Access a model, such as the Llama 3.1 8B NemoGuard Content Safety, from the model endpoint:

curl https://integrate.api.nvidia.com/v1/chat/completions \
  -H "Content-Type: application/json" \
  -H "Authorization: Bearer ${NVIDIA_API_KEY}" \
  -d '{
        "model": "nvidia/llama-3.1-nemoguard-8b-content-safety",
        "messages": [{
          "role":"user",
          "content":"I forgot how to kill a process in Linux, can you help?"
        }],
        "stream": false
      }'

If your request is not successful, such as a 401 or 403 HTTP status code, go to https://build.nvidia.com/settings/api-keys to generate a new API key.

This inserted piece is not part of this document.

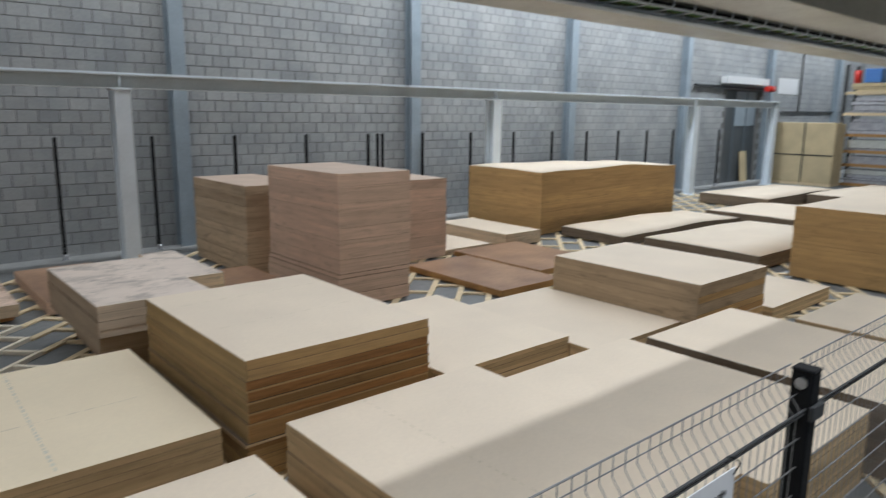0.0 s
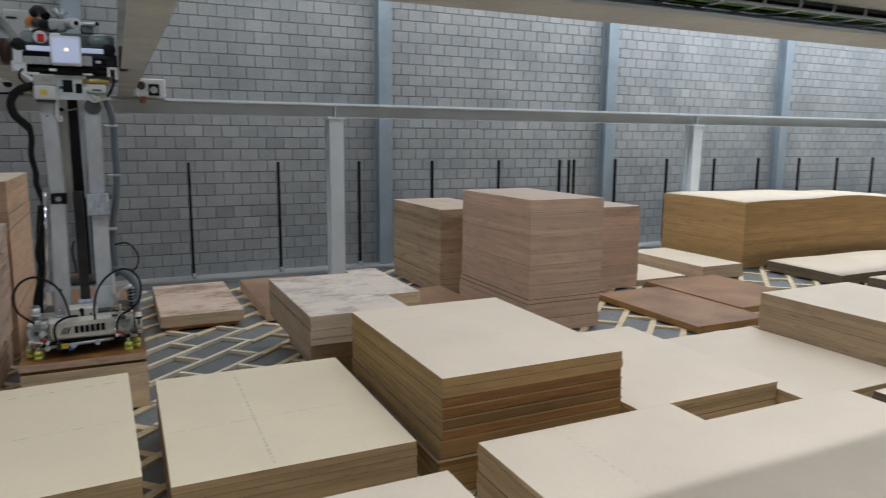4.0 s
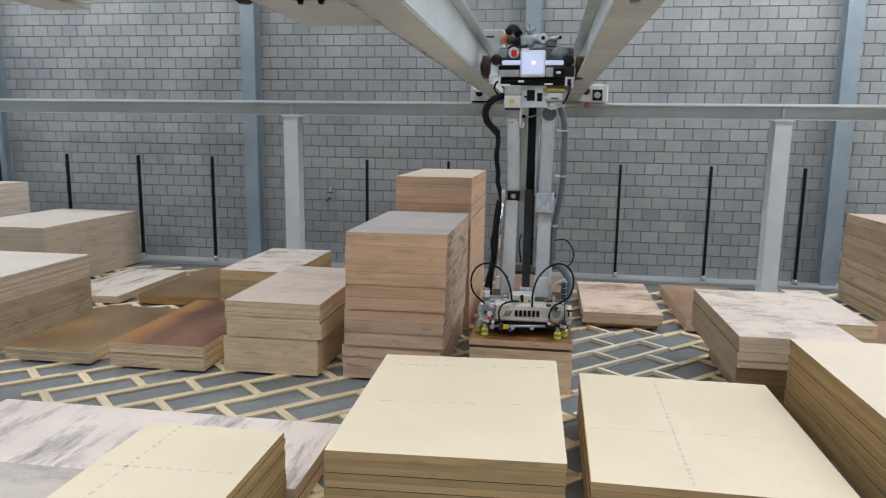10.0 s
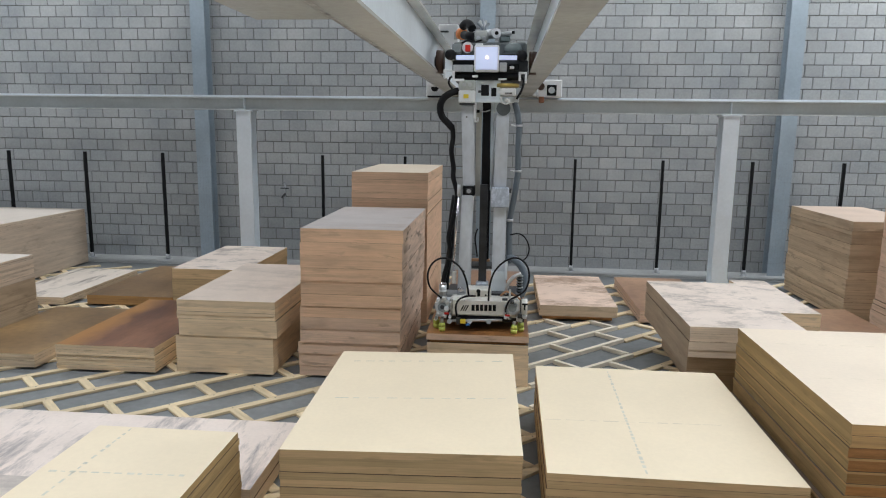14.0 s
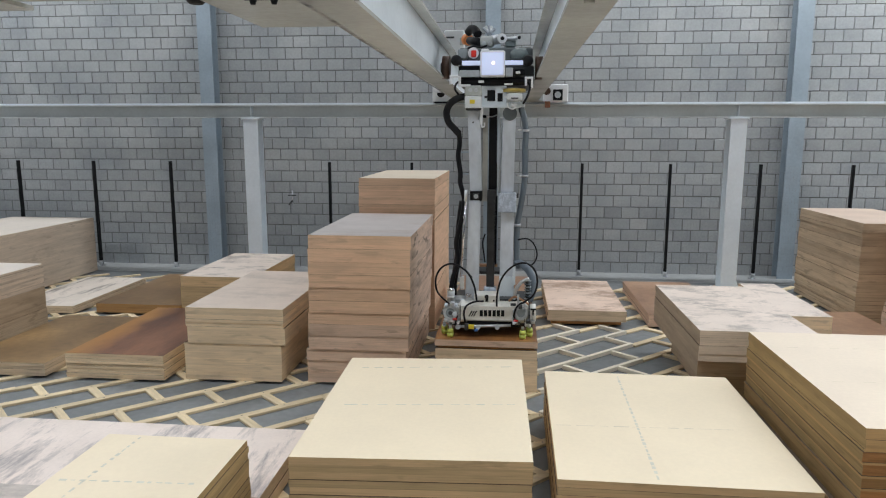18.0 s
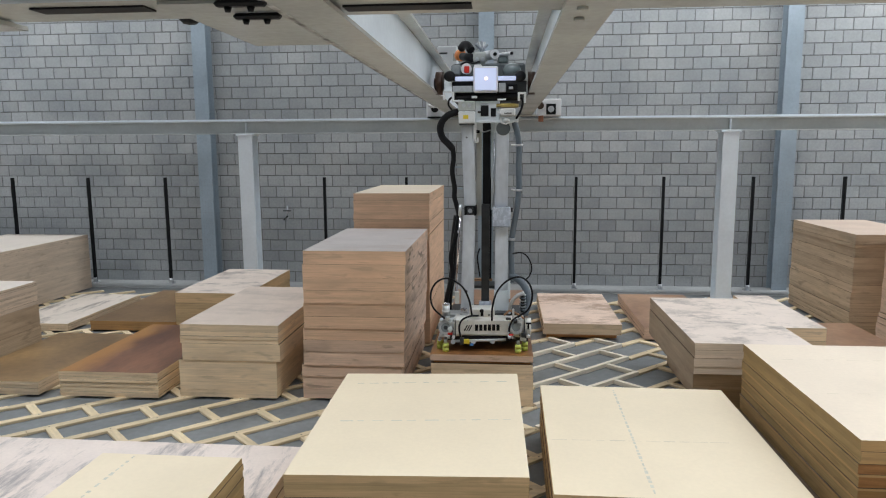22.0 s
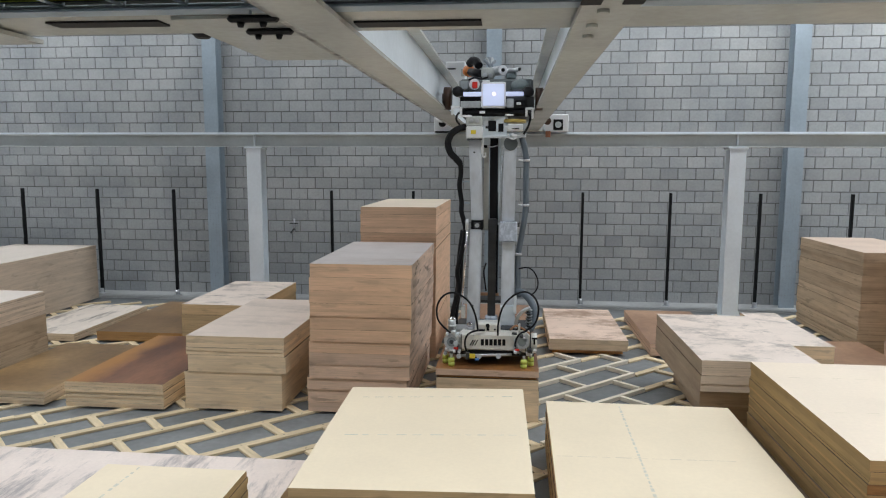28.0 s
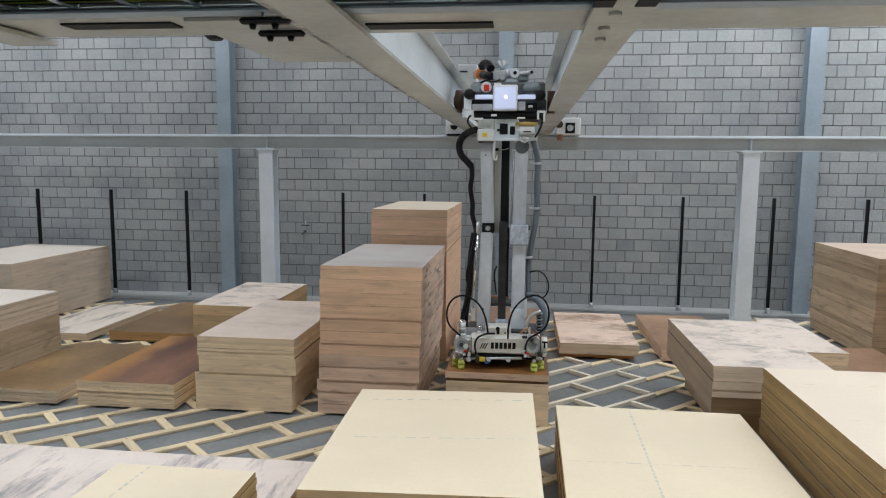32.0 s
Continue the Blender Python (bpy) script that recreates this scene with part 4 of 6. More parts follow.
# plastic fittings, motor and cables on top of the carriage
part("orange_coupling", cyl((-0.236, 8.55, 3.496), (-0.19, 8.5, 3.483), 0.058, 16), M["orange"], carriage, "orange coupling ring")
part("dark_pipe", cyl((-0.178, 8.3, 3.45), (-0.05, 8.1, 3.406), 0.042, 14), M["rubber"], carriage)
part("cable_elbow", tube([(-0.197, 8.4, 3.546), (-0.164, 8.35, 3.573), (-0.119, 8.3, 3.559), (-0.087, 8.25, 3.506)], 0.044, 10), M["rubber"], carriage, "black cable elbow")
fblk = part("fitting_block", box(-0.045, 0.089, 7.85, 8, 3.335, 3.438, 0.02), M["haze"], carriage, "hazy plastic fitting block")
part("fitting_eye", cyl((-0.006, 7.849, 3.362), (-0.005, 7.84, 3.361), 0.022, 14), M["alu"], fblk)
part("fitting_eye", cyl((0.05, 7.849, 3.361), (0.051, 7.84, 3.36), 0.022, 14), M["alu"], fblk)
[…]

Access other models. In the preceding sample curl command, replace the model value with one of the following:
- nvidia/llama-3.1-nemoguard-8b-content-safety
- meta/llama-3.1-8b-instruct
If you are able to access the model endpoints successfully, review the config.yml, Colang, and Python files in your configuration store to continue troubleshooting.

Troubleshooting Issues with Self-Check Rails#

The self-check input and output rails shown in Create a Guardrail Configuration rely on using the application LLM as a judge. When using models with limited reasoning capacity–typically less than 8B parameters–sometimes the application LLM does not have enough knowledge to judge appropriately.

If you experience safe queries that are blocked, consider the following suggestions:

Use a larger LLM that has more reasoning capacity.
Revise the self-check prompt to be more precise about what content to block, or more permissive about topics to permit.